(Clips as scene scripts)
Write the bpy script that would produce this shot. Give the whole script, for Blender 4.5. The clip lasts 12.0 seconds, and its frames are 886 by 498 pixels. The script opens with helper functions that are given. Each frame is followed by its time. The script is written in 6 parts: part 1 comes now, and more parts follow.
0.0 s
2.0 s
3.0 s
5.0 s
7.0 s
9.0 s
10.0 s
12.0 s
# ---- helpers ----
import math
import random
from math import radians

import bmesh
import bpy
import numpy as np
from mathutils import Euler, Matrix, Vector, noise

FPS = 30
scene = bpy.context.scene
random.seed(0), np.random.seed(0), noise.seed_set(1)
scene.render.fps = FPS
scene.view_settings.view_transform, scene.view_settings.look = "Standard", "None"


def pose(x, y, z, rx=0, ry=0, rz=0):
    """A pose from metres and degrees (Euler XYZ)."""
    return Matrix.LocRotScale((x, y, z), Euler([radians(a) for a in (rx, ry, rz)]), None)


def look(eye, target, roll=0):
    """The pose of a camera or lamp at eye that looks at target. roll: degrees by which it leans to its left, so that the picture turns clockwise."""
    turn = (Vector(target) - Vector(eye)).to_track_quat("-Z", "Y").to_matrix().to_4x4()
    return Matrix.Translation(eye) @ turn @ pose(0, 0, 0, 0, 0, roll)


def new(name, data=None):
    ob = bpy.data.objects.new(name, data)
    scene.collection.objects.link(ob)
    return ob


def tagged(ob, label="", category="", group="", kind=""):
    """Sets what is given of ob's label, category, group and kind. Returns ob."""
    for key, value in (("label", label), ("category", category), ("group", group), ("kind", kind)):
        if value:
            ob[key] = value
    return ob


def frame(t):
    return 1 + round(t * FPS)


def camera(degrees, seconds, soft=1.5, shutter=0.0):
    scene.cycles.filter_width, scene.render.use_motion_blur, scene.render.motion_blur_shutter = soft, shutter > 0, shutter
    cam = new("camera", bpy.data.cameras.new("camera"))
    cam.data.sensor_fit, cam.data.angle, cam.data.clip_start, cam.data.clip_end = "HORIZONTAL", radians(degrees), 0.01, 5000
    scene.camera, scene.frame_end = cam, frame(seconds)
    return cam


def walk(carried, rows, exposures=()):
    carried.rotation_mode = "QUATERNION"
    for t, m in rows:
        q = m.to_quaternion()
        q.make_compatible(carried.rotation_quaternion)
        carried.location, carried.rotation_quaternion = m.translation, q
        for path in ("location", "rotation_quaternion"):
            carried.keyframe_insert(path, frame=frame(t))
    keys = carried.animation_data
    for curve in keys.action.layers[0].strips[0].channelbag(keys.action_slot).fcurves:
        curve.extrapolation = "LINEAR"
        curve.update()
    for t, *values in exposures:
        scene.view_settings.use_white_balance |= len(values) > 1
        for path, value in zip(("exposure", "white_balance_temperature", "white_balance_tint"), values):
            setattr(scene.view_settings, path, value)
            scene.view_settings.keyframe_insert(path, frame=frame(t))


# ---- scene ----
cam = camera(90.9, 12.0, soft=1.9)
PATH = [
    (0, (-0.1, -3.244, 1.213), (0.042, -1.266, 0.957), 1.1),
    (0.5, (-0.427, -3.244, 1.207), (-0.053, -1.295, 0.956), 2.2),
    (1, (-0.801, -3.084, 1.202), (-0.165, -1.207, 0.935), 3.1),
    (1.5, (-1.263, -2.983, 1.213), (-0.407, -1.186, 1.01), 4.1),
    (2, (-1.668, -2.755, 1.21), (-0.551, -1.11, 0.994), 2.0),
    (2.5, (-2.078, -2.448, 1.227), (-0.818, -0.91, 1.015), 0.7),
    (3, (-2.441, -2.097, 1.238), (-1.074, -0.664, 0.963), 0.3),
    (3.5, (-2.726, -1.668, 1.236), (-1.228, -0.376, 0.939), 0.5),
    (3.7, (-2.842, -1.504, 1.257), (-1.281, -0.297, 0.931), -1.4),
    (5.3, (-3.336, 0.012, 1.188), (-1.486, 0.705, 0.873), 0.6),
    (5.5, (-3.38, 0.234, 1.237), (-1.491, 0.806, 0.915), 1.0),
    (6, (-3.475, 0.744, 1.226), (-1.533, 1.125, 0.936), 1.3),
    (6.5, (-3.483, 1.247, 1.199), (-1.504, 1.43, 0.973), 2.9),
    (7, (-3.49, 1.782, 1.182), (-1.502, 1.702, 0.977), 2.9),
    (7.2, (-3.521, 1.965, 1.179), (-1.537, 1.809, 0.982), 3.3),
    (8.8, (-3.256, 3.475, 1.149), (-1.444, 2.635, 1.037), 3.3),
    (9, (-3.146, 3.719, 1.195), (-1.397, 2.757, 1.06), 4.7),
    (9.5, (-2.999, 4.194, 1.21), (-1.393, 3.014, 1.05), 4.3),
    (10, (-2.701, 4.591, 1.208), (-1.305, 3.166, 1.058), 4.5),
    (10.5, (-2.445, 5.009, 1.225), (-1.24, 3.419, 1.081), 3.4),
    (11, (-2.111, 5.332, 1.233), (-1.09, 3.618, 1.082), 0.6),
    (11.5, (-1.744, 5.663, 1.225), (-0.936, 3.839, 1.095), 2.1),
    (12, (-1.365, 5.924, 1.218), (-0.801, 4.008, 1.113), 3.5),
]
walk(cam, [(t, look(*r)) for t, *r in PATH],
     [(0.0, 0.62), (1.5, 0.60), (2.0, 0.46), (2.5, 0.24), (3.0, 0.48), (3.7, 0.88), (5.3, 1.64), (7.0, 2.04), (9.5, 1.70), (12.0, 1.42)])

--

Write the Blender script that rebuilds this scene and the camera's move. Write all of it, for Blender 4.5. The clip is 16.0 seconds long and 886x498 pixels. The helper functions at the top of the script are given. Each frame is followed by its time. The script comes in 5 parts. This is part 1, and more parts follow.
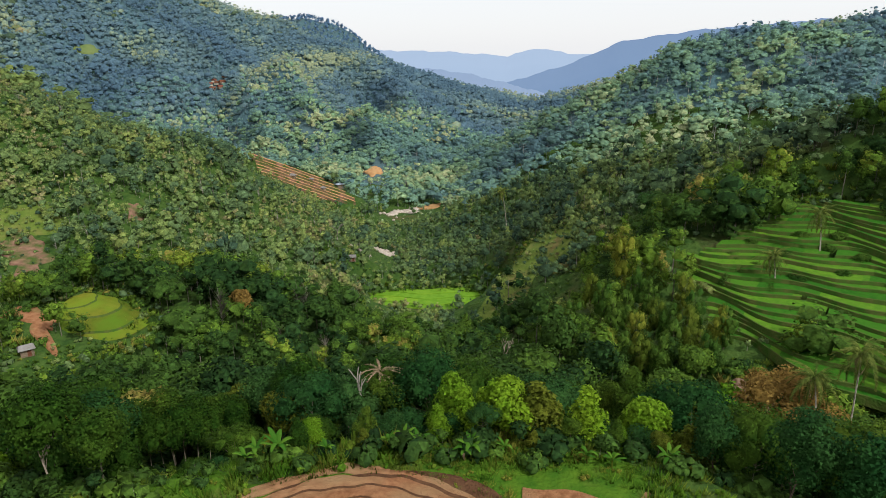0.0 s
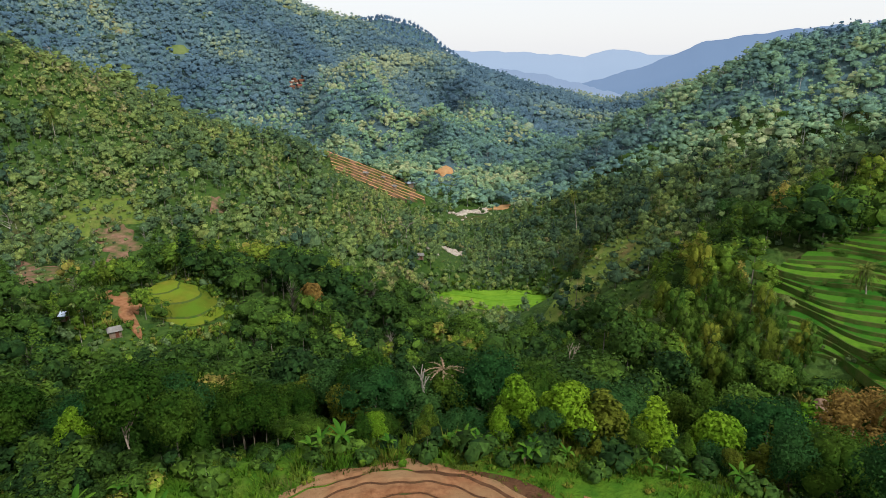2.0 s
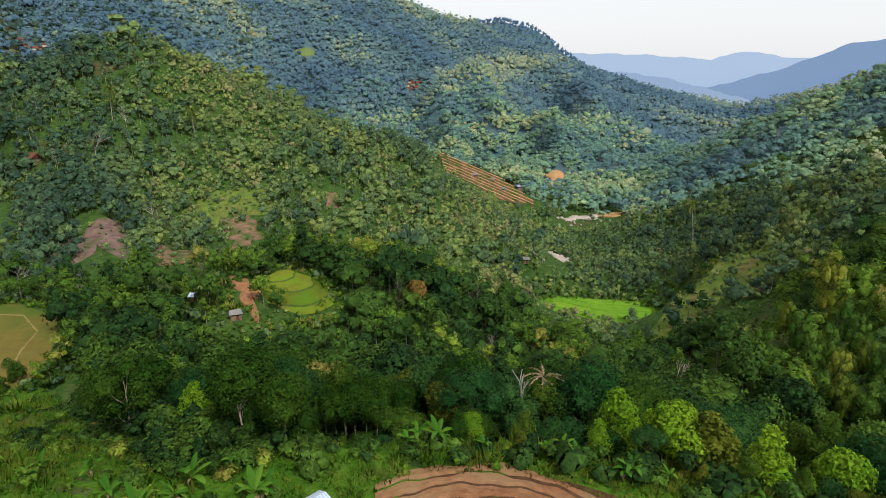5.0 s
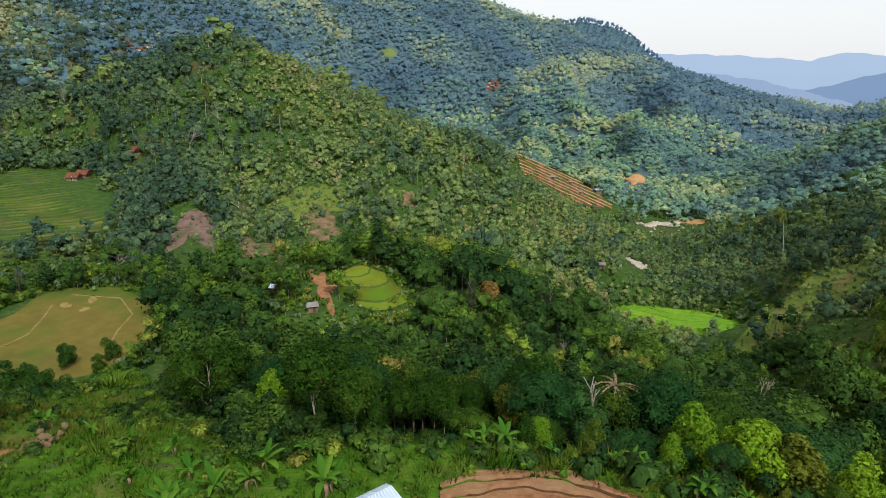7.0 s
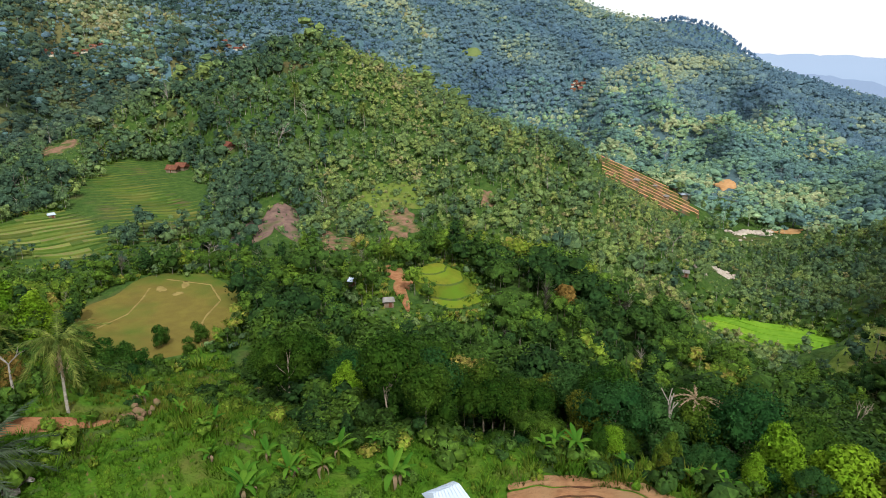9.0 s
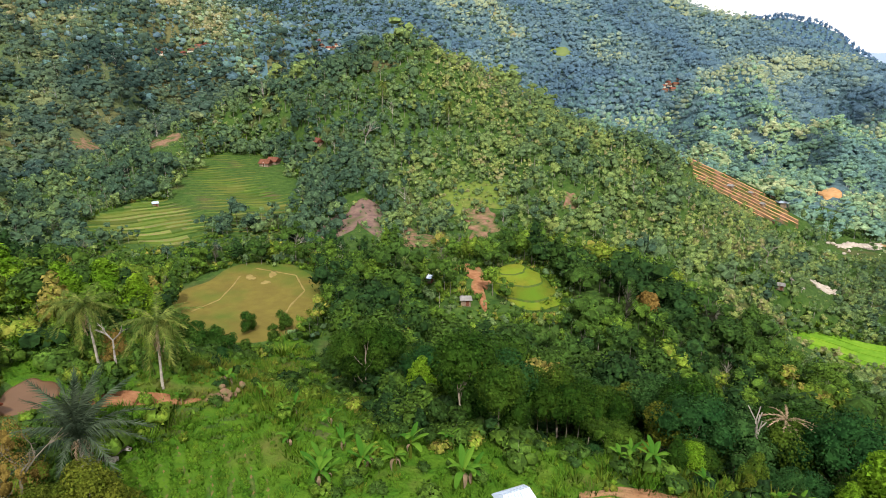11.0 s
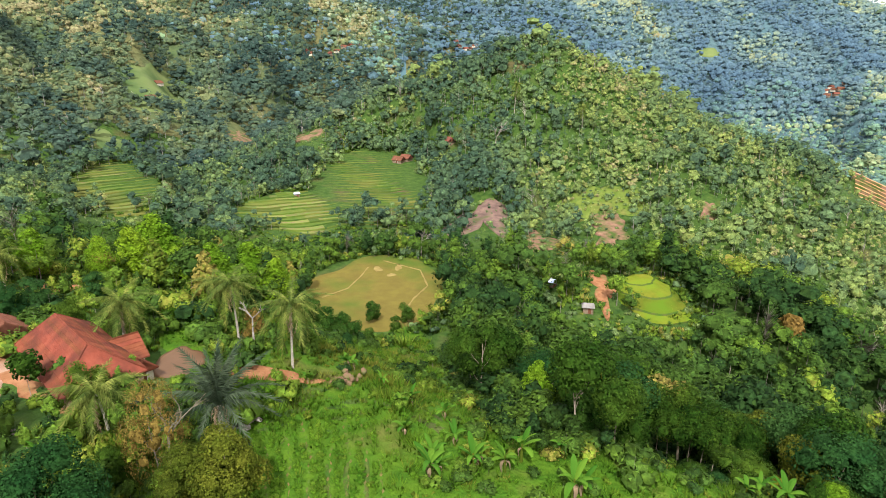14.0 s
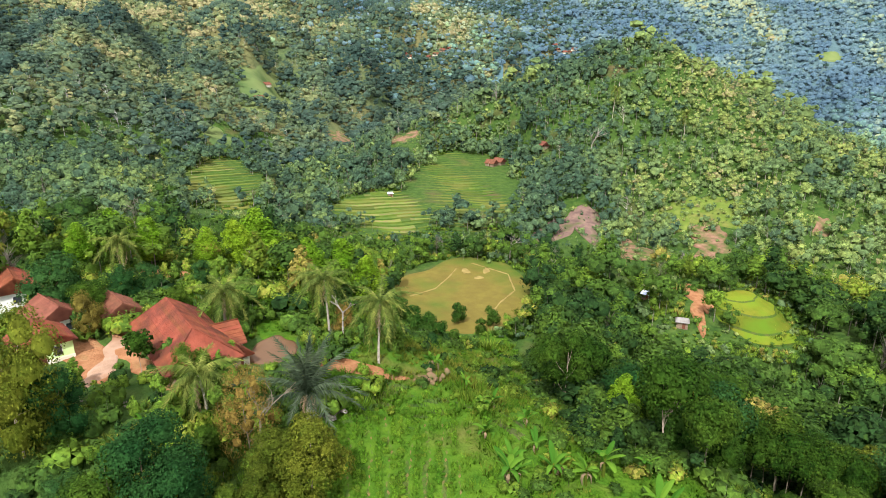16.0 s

Given task
Go through the listing above and list every line that has the word "radians".

Written response
from math import radians
    return Matrix.LocRotScale((x, y, z), Euler([radians(a) for a in (rx, ry, rz)]), None)
    cam.data.sensor_fit, cam.data.angle, cam.data.clip_start, cam.data.clip_end = "HORIZONTAL", radians(degrees), 0.01, 5000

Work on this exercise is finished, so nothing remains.